Modern dance on Martha’s Vineyard

What’s Written Within’s improvisational performance comes from the heart.


The origins of modern dance held a big presence Wednesday evening, May 2, at a studio tucked into the Edgartown woods. What’s Written Within held a studio performance, offering the audience a chance to experience their improvisational movement ensemble. Founded and co-directed by Sandy Broyard and Sally Cohn, whose studio the group calls home, the 19 dancers and musicians gather year-around multiple times a week and refer to their movement activities as a practice.

The male and female dancers’ ages range from the 20s to the 90s. Their level of professional experience runs the gamut from highly trained Yard dancers to martial arts types to lifelong community dancers to the never-danced-before enthusiast.
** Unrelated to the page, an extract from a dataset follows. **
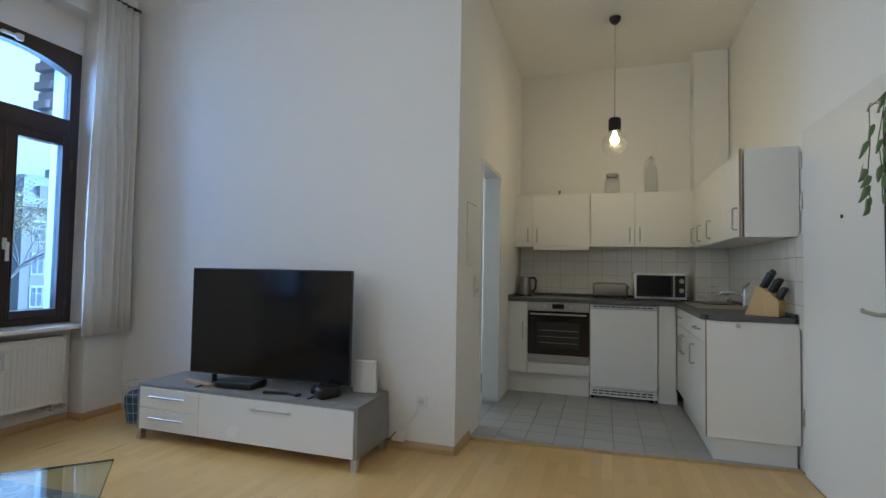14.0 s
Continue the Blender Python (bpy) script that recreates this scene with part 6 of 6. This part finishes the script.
MEAST = Matrix.Rotation(radians(-90), 4, "Z")
for y, w, s, tur in ((16.5, 15, 3, False), (1, 18, 3, True), (-17.5, 16, 4, False), (-34, 17, 3, False), (-51.5, 18, 3, False)):
    town_house(Matrix.Translation((62 + (3 if s == 4 else 0), y, GZ)) @ MEAST, w, s, "pale rendered town house with a slate roof", tur)
for x, w in ((14, 15), (30, 14)):
    town_house(pose(x, 70, GZ), w, 4, "pale rendered town house with a slate roof")

# glazed skybridge on slanting struts
t = thing("skybridge", pose(0, 0, 0), "glazed skybridge with a grey belly on slanting struts", "bridge")
bm = B()
lathe(bm, [(0, 0), (1.1, 0), (1.1, 34), (0, 34)], 20)
bmesh.ops.transform(bm, matrix=Matrix.Translation((6, 26, 1.0)) @ Matrix.Rotation(radians(90), 4, "Y"), verts=bm.verts)
part("belly", bm, CONCRETE, t, smooth=True)
part("glazing", bx(6, 40, 25.2, 27, 2.0, 4.0), STRIP_GLASS, t)
for k in range(22):
    part("mullion", bx(6.2 + k * 1.6, 6.3 + k * 1.6, 25.1, 25.25, 2.0, 4.0), ALU, t)
part("roof_edge", bx(5.9, 40.1, 25.0, 27.2, 4.0, 4.35), ALU, t)
for k in range(6):
    for s in (-1, 1):
        bm = B()
        rod(bm, (9 + k * 5.2, 26, GZ), (9 + k * 5.2 + s * 1.8, 26, 0.4), 0.22, n=10)
        part("strut", bm, ROOF, t)


def street_tree(x, y, h, seed, leafy):
    rnd = random.Random(seed)
    t = thing("street_tree", pose(x, y, GZ), "nearly bare street tree with a few yellow leaves", "tree", "street trees")
    bm, lf = B(), []

    def grow(p, d, l, r, depth):
        q = p + d * l
        mid = p + d * l * 0.5 + Vector((rnd.uniform(-1, 1), rnd.uniform(-1, 1), 0)) * l * 0.05
        tube(bm, [p, mid, q], [r, r * 0.85, r * 0.68], 6 if depth < 3 else 4)
        if depth >= 3:
            lf.append(q)
            lf.append(mid)
        if depth == 5:
            return
        for k in range(3 if depth < 4 else 2):
            a = rnd.uniform(0, math.tau)
            s = Vector((math.cos(a), math.sin(a), rnd.uniform(-0.1, 0.5)))
            grow(q if k else mid.lerp(q, 0.6), (d * 0.85 + s * rnd.uniform(0.5, 0.85)).normalized(), l * rnd.uniform(0.62, 0.82), r * 0.6, depth + 1)

    grow(Vector((0, 0, 0)), Vector((0, 0, 1)), h * 0.3, h * 0.014, 0)
    part("trunk", bm, BARK, t, "grey-brown trunk and branches", True)
    bm = B()
    for p in lf:
        for k in range(leafy * 2):
            c = p + Vector((rnd.gauss(0, 0.35), rnd.gauss(0, 0.35), rnd.gauss(0, 0.3)))
            a, e = rnd.uniform(0, math.tau), rnd.uniform(-1, 1)
            u = Vector((math.cos(a), math.sin(a), e)).normalized() * rnd.uniform(0.04, 0.075)
            v = u.cross(Vector((rnd.uniform(-1, 1), rnd.uniform(-1, 1), 1))).normalized() * 0.045
            bm.faces.new([bm.verts.new(c + q) for q in (-u, v, u, -v)])
    me = part("crown", bm, AUTUMN, t, "sparse yellow-brown leaves")
    return t


for k, (x, y, h, l) in enumerate(((30, 3.2, 11.5, 2), (34, -2.5, 11, 7), (33, -8, 12, 8), (38, 8.5, 11, 3), (36, -13.5, 11, 6), (40, -19, 12, 6), (42, 1.0, 10.5, 5))):
    street_tree(x, y, h, 30 + k, l)

# street lamp and traffic light
t = thing("street_lamp", pose(24.0, 1.25, GZ), "white curved street lamp", "street lamp")
bm = B()
tube(bm, [(0, 0, 0), (0, 0, 3.6), (0, 0.1, 4.5), (0, 0.6, 5.1), (0, 1.3, 5.3)], [0.11, 0.09, 0.08, 0.07, 0.07], 10)
part("pole", bm, ALU, t, smooth=True)
part("head", bx(-0.16, 0.16, 1.2, 1.9, 5.22, 5.36, bevel=0.04), ALU, t)
t = thing("traffic_light", pose(26.0, 2.1, GZ), "dark green traffic light on a pole", "traffic light")
bm = B()
rod(bm, (0, 0, 0), (0, 0, 5.2), 0.08)
part("pole", bm, ROOF, t)
part("signal_box", bx(-0.18, 0.02, -0.3, 0.3, 4.4, 5.5, bevel=0.03), LEAF_B, t)
for k in range(3):
    bm = B()
    rod(bm, (-0.18, 0, 4.6 + k * 0.34), (-0.26, 0, 4.6 + k * 0.34), 0.12)
    part("lens", bm, BLACK_PL, t)
t = thing("lamp_mast", pose(30.0, -7.0, GZ), "tall grey lamp mast with a round head", "street lamp")
bm = B()
rod(bm, (0, 0, 0), (0, 0, 9.0), 0.1, 0.07)
part("mast", bm, CONCRETE, t)
bm = B()
lathe(bm, [(0, 9.0), (0.5, 9.05), (0.55, 9.15), (0.1, 9.3), (0, 9.3)], 18)
part("head", bm, CONCRETE, t, smooth=True)

# brick jambs that show outside the arched lights
BRICK = piece_material("brick", (0.3, 0.16, 0.11), 0.85, 0.15, var=0.2, scale=6, fine=60, bump=0.2)


# ---- pieces of walls and floors ----
def shared(name, bm, mat):
    bmesh.ops.recalc_face_normals(bm, faces=bm.faces)
    me = bpy.data.meshes.new(name)
    bm.to_mesh(me)
    bm.free()
    me.materials.append(mat)
    return me


def piece(name, me, m, parent):
    ob = new(name, me)
    ob.parent = parent
    ob.matrix_basis = m
    return ob


# wall tiles over the worktop, on a bed of grout
TS = 0.148
tile = shared("tile", bx(-TS / 2 + 0.0015, TS / 2 - 0.0015, 0, 0.007, -TS / 2 + 0.0015, TS / 2 - 0.0015, bevel=0.0015), TILE_W)
bed = structure("backsplash_back", bx(4.845, 6.598, KIT_Y + 0.0005, KIT_Y + 0.004, 0.93, 1.456), GROUT, "grout bed of the white kitchen tiles", "tiles")
for i in range(12):
    for j in range(4):
        x, z = 6.52 - i * TS, 0.925 + TS * (j + 0.5) - 0.06
        if x > 4.88:
            piece("tile", tile, pose(x, KIT_Y + 0.003, z), bed)
bed = structure("backsplash_box", bx(4.535, 4.838, -4.7295, -4.726, 0.93, 1.44), GROUT, "grout bed of the white kitchen tiles", "tiles")
for i in range(2):
    for j in range(4):
        piece("tile", tile, pose(4.76 - i * TS, -4.727, 0.925 + TS * (j + 0.5) - 0.06), bed)
bed = structure("backsplash_side", bx(4.5305, 4.534, -4.725, -2.835, 0.93, 1.456), GROUT, "grout bed of the white kitchen tiles", "tiles")
for i in range(13):
    for j in range(4):
        y = -4.65 + i * TS
        if y < -2.84:
            piece("tile", tile, pose(4.533, y, 0.925 + TS * (j + 0.5) - 0.06, 0, 0, -90), bed)
# floor tiles
FT = 0.2
ftile = shared("floor_tile", bx(-FT / 2 + 0.002, FT / 2 - 0.002, -FT / 2 + 0.002, FT / 2 - 0.002, -0.003, 0.0045, bevel=0.001), TILE_F)
for i in range(12):
    for j in range(9):
        x, y = 6.72 - i * FT + (0.0 if j < 99 else 0), -2.865 - 0.0 + 0.1 - j * FT
        edge = -2.734 - (6.6 - x) * 0.0676
        if y + FT / 2 > edge + 0.001:
            y0 = y - FT / 2
            if edge - y0 > 0.03:
                bm = bx(-FT / 2 + 0.002, FT / 2 - 0.002, 0, edge - y0 - 0.012, -0.003, 0.0045)
                piece("floor_tile", shared("floor_tile_cut", bm, TILE_F), pose(x, y0 + 0.002, -0.004), KITCHEN_FLOOR)
            continue
        piece("floor_tile", ftile, pose(x, y, -0.004), KITCHEN_FLOOR)
# brick reveals outside the windows
brick = shared("brick", bx(-0.06, 0.06, 0, 0.2, 0, 0.068, bevel=0.004), BRICK)
for a, b in N_WIN:
    bed = structure("brick_reveal", bx(b + 0.04, b + 0.16, 4.41, 4.58, 2.2, 3.1), GROUT, "brick window reveal outside", "brickwork")
    for k in range(11):
        piece("brick", brick, pose(b + 0.05 - (0.03 if k % 2 else 0.0), 4.405, 2.21 + k * 0.078), bed)
for a, b in E_WIN:
    bed = structure("brick_reveal", bx(9.93, 10.1, a - 0.18, a - 0.06, 2.2, 3.0), GROUT, "brick window reveal outside", "brickwork")
    for k in range(10):
        piece("brick", brick, pose(9.925, a - 0.065 + (0.035 if k % 2 else 0.0), 2.21 + k * 0.078, 0, 0, -90), bed)
# stepped brick arch outside the balcony door
bed = structure("brick_arch", (lambda bm: (box(bm, BD0, BD1, 0.47, 0.6, 2.86, 3.2), bm)[1])(B()), GROUT, "brick arch over the balcony door outside", "brickwork")
bed.matrix_basis = DIAG
for k in range(15):
    u = (k + 0.5) / 7.5 - 1
    x = (BD0 + BD1) / 2 + u * 0.56
    z = 2.78 - 0.2 * u * u - (0.035 if k % 2 else 0.0)
    piece("brick", brick, pose(x - 0.034, 0.42, z + 0.06, 0, 90, 0), bed)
Sandy Broyard and Sally Cohn have direct links to the pioneers of modern dance. Broyard, who thinks of herself as a facilitator as opposed to a choreographer, danced at Juilliard when dancers had to choose the style of dance in which one concentrated. She chose Martha Graham. Post-Juilliard, Broyard traveled to Germany to study with Mary Wigman. Wigman, along with Graham, Doris Humphrey, and Isadora Duncan, revolutionized the way people moved onstage, the music they danced to, and the subject matter being explored. One of the original members of What’s Written Within, Cohn studied with Ernestine Stodelle and a daughter of an “Isadorable,” the name given to the first Isadora Duncan dancers. For the uninitiated, these facts may have little meaning, but for a band of modern dancers, the notion is breathtaking. Think Babe Ruth for Martha Graham, Lou Gehrig for Doris Humphrey, Ty Cobb for Ernestine Stodelle, and Satchel Paige for Isadora Duncan.

What brought all four of these dance pioneers together was their insistence on moving from heart (in Graham’s case, from the pelvis), from the inside, from the truth. Initially politically motivated, the form countered ballet as it was performed in the early 20th century. Ballet brought us romantic airborne sprites, with lovelies perched delicately like flowers, flying on gossamer wings, in shoes and tutus. Modern dance went into the floor, with powerful stances, huge strides, in bare feet and simple costumes (in Duncan’s case, at times without undies). Cross-pollination both ways has blurred the lines between ballet and modern. That said, modern has always been and still is less about a specific movement vocabulary and more about the individuals’ impulse to move.

What’s Written Within does not meet to create performances. They meet to move, propelled by internal impulses, music, communication with other dancers, and images visualized from everyday life. The dancers dance to get in the zone. Margaret Knight, who along with Broyard and Cohn, has danced with the group for its entire nine years, finds herself “committed to moving, not knowing what’s next in the head and the body.” Cohn, an experienced choreographer, said that “good choreography should feel like improv, and good improv should look like good choreography.”

Broyard videotapes all of the sessions, reviewing them to conceive of ways to facilitate more varied improvisational techniques. The name of the group itself comes from a dance class at the Yard with choreographer Michelle Mola. Broyard wasn’t sure where to find the impulse to move, and the instructor Mola said, “Just dance what’s written within.” Broyard said practicing improvisational dance allows the body’s wisdom to take over, free from the codified moves of dance technique, sports, or life’s various chores. It allows the body to speak its truth in the moment. This means that everyone, regardless of age, physical limitations, and training can find meaning in the movement.

In this studio showing, the audience experienced the juxtaposition of movements, often within the same work, of pedestrian movers next to trained dancers. The contrast makes for compelling watching, adding levels of complexity because of the difference. Big, sweeping moves seem more so next to everyday gestures and everyday moves becoming more distinct. Harriet Bernstein organized a work that focused on spatial compositional elements, focusing on simple walking. The patterns highlighted the space and the connections between the dancers. Other works exhibited intricate shapes, with partnering, energy, and dynamics creating a sense of belonging to the now. The variety of the music brought a specific identity to each piece. The heart and soul of each person in the ensemble and their sincere connection to each other, the music and the space, defined the heartfelt experience for both the dancers and the viewers. It was a tangible through-line to modern dance’s revolutionary past.

Ensemble members include dancers Genevieve Abbot, Harriet Bernstein, Ted Box, Sandy Broyard, George Cohn, Sally Cohn, Scott Crawford, Leah Crosby, Corinne de Langavant, Wayne Elliot, Jesse Keller, Margaret Knight, Carol Loud, Danielle Mulcahy, Susan Puciul, Susan Tirabassi, and Billy White, with musicians Bruce MacNelly and David Stanwood.